How is interactive technology changing the workplace?

Epson’s Hans Dummer explains how interactive technology can help break down boundaries and make collaboration between colleagues seamless.

How is interactive technology changing the workplace?

How is interactive technology changing the workplace?

Interactive technology can help break down boundaries and make collaboration between colleagues seamless, whether they are in the same room or many hundreds, or even thousands, of miles apart. As offices become more and more digitised, it’s only natural that collaborative working takes advantage of digital, interactive technology too.  Clearly, as highlighted above, it can be a huge benefit for large multi-national companies with offices based all around the world, but interactivity in the workplace can also benefit small companies, learning environments, such as schools, and even logistical companies. The real trick here is making content, lessons or a meeting more engaging – it’s now about engaging everyone, not just presenting to an audience.

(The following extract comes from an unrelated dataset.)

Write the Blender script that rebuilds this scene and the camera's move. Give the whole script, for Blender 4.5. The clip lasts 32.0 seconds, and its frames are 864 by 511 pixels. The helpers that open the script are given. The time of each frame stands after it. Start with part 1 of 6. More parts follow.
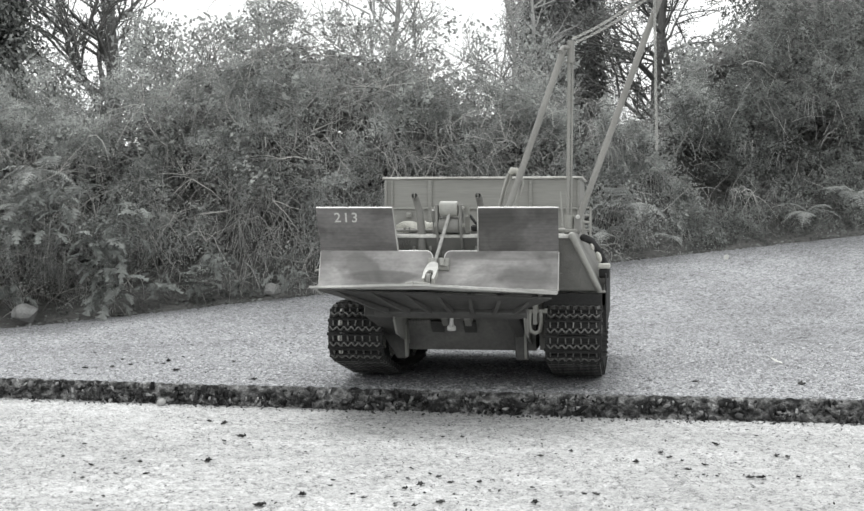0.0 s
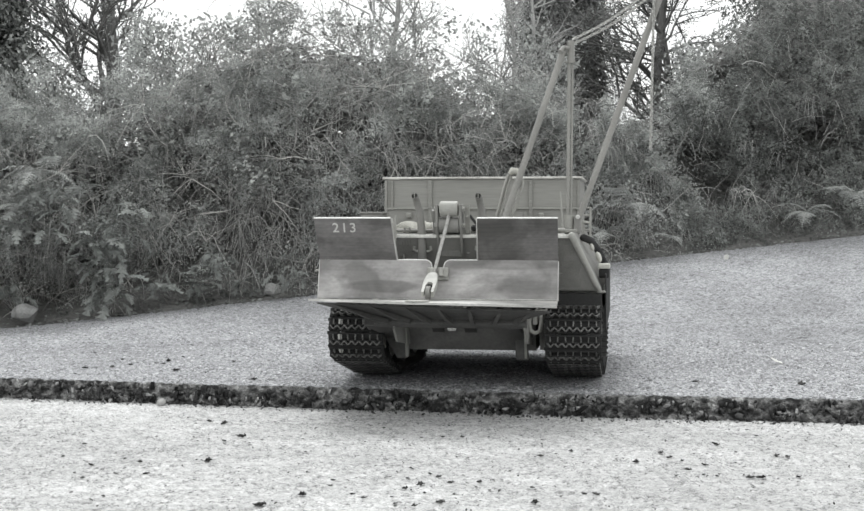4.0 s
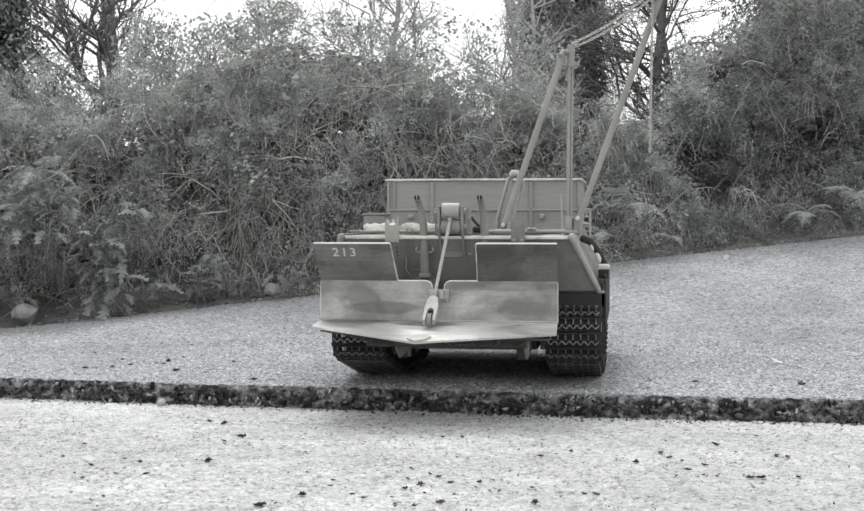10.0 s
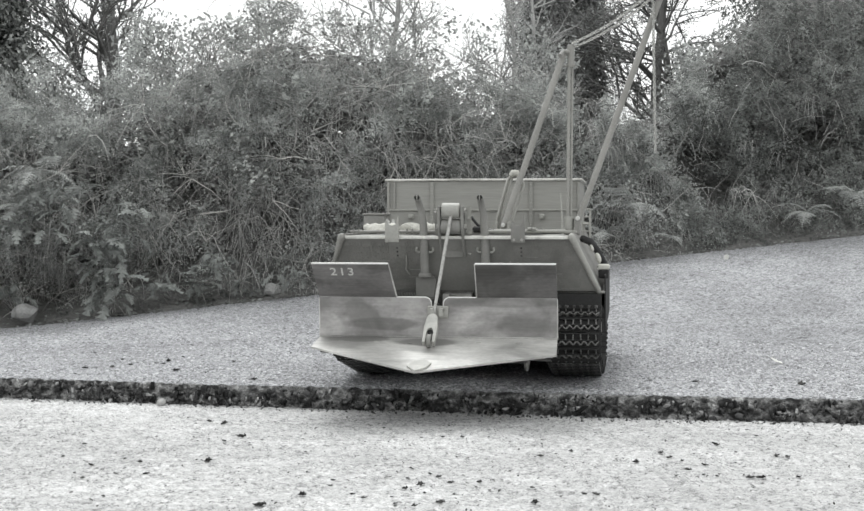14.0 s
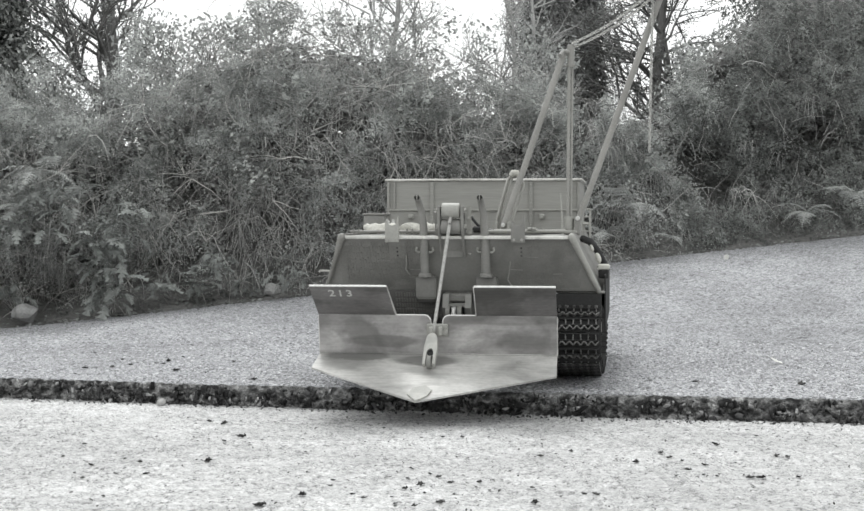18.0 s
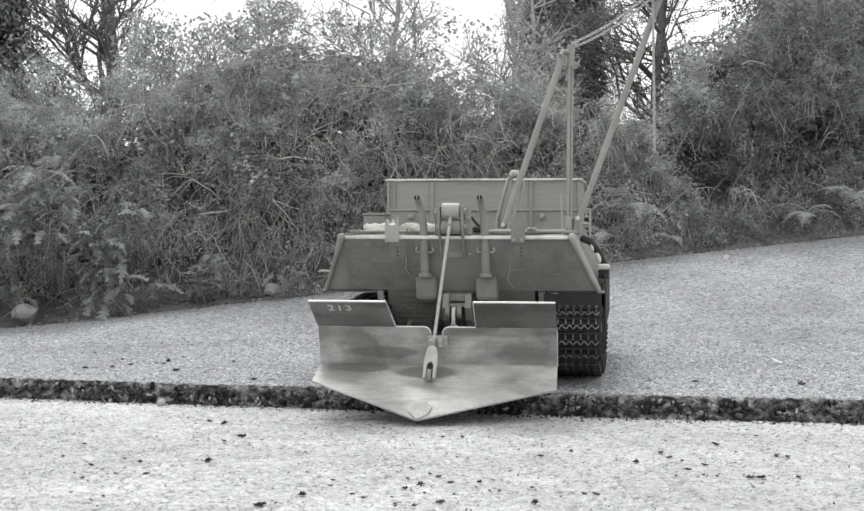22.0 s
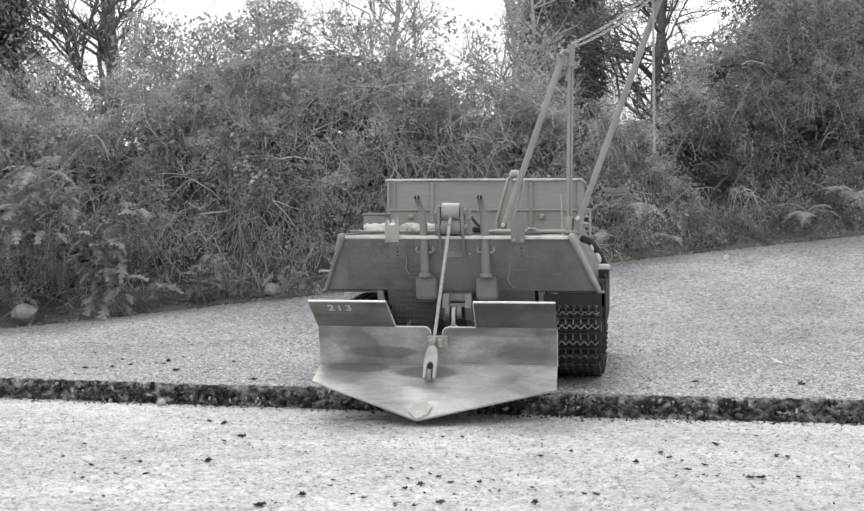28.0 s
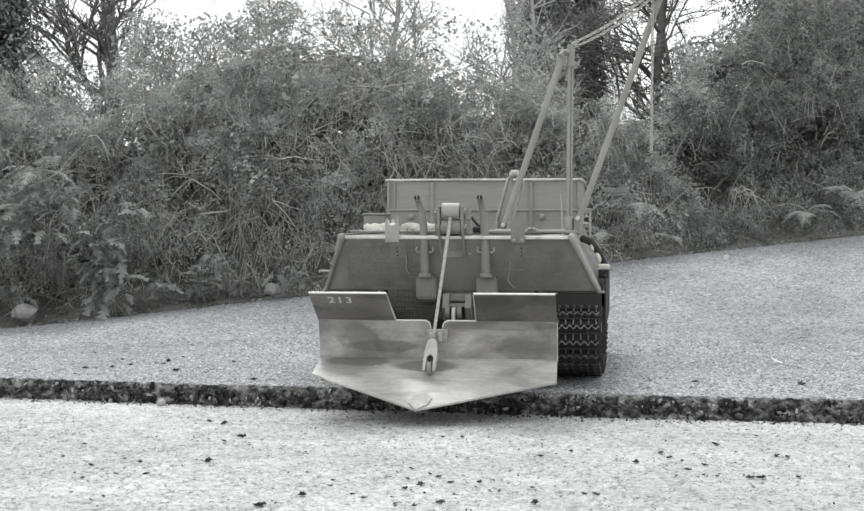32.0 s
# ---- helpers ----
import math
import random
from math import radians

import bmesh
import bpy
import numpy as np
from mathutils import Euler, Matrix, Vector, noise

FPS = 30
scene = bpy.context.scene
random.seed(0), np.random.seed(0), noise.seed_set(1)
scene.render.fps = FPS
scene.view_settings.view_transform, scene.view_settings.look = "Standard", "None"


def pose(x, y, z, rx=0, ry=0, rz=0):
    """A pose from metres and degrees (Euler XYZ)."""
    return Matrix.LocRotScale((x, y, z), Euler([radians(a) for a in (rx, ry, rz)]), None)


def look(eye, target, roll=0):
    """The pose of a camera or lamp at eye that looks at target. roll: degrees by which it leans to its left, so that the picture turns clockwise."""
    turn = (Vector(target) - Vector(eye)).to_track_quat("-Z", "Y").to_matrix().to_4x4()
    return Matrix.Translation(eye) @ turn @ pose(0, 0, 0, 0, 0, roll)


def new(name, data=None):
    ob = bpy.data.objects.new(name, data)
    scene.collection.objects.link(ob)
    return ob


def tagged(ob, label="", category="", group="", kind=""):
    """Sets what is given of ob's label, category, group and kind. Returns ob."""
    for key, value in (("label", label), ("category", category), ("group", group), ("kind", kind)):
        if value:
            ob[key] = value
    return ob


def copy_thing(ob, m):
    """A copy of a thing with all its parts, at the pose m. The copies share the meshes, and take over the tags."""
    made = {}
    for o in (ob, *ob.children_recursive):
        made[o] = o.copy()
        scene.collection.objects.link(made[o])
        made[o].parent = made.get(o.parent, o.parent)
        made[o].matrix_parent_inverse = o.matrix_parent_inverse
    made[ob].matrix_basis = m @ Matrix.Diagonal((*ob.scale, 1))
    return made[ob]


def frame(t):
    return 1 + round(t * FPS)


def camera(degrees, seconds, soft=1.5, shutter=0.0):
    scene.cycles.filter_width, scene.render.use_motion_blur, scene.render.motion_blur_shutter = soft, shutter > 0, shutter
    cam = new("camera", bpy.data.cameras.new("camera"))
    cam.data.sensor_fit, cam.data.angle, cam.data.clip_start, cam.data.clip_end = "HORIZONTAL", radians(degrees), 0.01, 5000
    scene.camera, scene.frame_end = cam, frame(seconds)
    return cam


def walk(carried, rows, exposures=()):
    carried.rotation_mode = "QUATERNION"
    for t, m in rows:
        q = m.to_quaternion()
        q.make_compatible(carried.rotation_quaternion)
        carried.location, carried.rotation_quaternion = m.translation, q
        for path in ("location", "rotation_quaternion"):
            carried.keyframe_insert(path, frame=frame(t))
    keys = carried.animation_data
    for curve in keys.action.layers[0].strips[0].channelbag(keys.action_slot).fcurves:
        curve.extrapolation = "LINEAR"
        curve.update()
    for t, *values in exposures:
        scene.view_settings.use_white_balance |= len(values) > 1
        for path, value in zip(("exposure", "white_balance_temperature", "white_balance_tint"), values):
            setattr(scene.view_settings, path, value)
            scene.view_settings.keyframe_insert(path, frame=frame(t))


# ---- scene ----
FOV = 34.0
cam = camera(FOV, 32.0, soft=1.5)
EYE = pose(0, 0, 0.33, 88.57, 0, 0)
walk(cam, [(0, EYE), (32, EYE)])

# ---- world and light: bright overcast day, film stock without colour ----
world = bpy.data.worlds.new("overcast_sky")
scene.world = world
world.use_nodes = True
wn = world.node_tree
wn.nodes.clear()
w_out = wn.nodes.new("ShaderNodeOutputWorld")
w_bg = wn.nodes.new("ShaderNodeBackground")
w_sky = wn.nodes.new("ShaderNodeTexSky")
w_sky.sky_type = "NISHITA"
w_sky.sun_disc = False
SUN_EL, SUN_AZ = radians(56), radians(348)
w_sky.sun_elevation, w_sky.sun_rotation = SUN_EL, SUN_AZ
w_sky.dust_density = 4.0
w_hsv = wn.nodes.new("ShaderNodeHueSaturation")
w_hsv.inputs["Saturation"].default_value = 0.04
w_mix = wn.nodes.new("ShaderNodeMixRGB")
w_mix.inputs[0].default_value = 0.75
w_mix.inputs[2].default_value = (10.8, 11.0, 11.0, 1)
w_bg.inputs["Strength"].default_value = 0.1
wn.links.new(w_sky.outputs[0], w_hsv.inputs["Color"])
wn.links.new(w_hsv.outputs[0], w_mix.inputs[1])
wn.links.new(w_mix.outputs[0], w_bg.inputs["Color"])
wn.links.new(w_bg.outputs[0], w_out.inputs["Surface"])

sun_data = bpy.data.lights.new("sun", "SUN")
sun_data.energy, sun_data.angle, sun_data.color = 1.5, radians(25), (0.985, 1, 0.995)
sun = new("sun", sun_data)
sun.matrix_world = look((-1.0, 4.7, 7.1), (0, 0, 0))
scene.view_settings.exposure = 0.40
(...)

But what is interactive technology?

Much like the name implies, anything that lets people get hands-on and physically interact with what is in front of them can be attributed to the moniker of interactive technology. As offices, schools and other workplaces have become more digitised, it arguably became harder for people to directly collaborate. After all, the average computer or laptop over the past 15 years has hardly been the most tangible of objects, making it difficult at times for people to work collaboratively on documents. It also removed some of the natural, instinctive ways we work as humans, as the ability to touch, write or move items was taken away from us.

The development of touch-screen technology, particularly in smart devices such as phones and tablets, has led the way on this front, making it a lot more intuitive to scroll, read, and annotate on digital content. This interactivity is now seeping its way into wider and larger applications that can drastically alter the way we work.

Interactive laptop/tablet hybrids now exist, breaking down the boundaries between what technology is ‘meant’ to be used for, and allowing people to take advantage of touch-screen applications combined with mobility and connectivity. Collaboration software now brings together instant messaging, emails, VOIP, phones and interactive displays to make meetings a much more engaged and cooperative affair – while retaining the convenience of being able to save, share and distribute discussed content.

This kind of interactivity has progressed to boardrooms and classrooms through the means of interactive projectors and large interactive displays, enabling even large groups to interact with their work simultaneously. Other types of interactivity can be witnessed through the recent rise of wearable technology  ­-  smart glasses can utilise augmented reality to help warehouse staff locate and track items, such as parcels, or help maintenance staff follow detailed instructions, leaving their hands free for the task at hand.

What does this mean for the workplace?

Increased communication, boosted efficiency and reduced costs are all key factors in the rising implementation of interactive technology in various vertical sectors. The ability to include people from across the world instantly in a single place, without incurring any travel costs, is clearly an attractive proposition. And now that video conferencing can include a whole host of interactive tools that make collaborating and engaging with colleagues even easier, it’s no wonder that these kinds of solutions are being used more frequently in offices.

In creative sectors, such as architecture, staff have long been keen to keep the level of interactivity they had access to before the move to digital creation. Where architectural scale models have long had a role in bringing a potential design to life, smart glasses can now show that building to a user full size and on site, bringing a level of interactivity to the industry that wasn’t widely available, even a few years ago.

In schools and universities, interactive displays can be combined with collaborative software to inspire hands-on learning like never before. Students can use interactive pens – or even their hands – to directly draw, play and annotate on work at the front of the classroom.  Alternatively, students equipped with tablets can all simultaneously share their work, subject to moderation, with the rest of the class. This can involve sharing each other’s work, or working together on a single, collaborative document.

Interactivity, in its most basic sense, has always been a key factor in the workplace and in education. As computing progressed, some of this direct interactivity was lost, but now technology is helping to unlock the core elements of interactivity once again – both in a school classroom or a boardroom, or between groups of people on other sides of the world. This interactive integration does a very good job of not only improving involvement, but also of increasing productivity.  And as this technology continues to grow, it is likely that collaborative interactivity will become increasingly seamless in the workplace.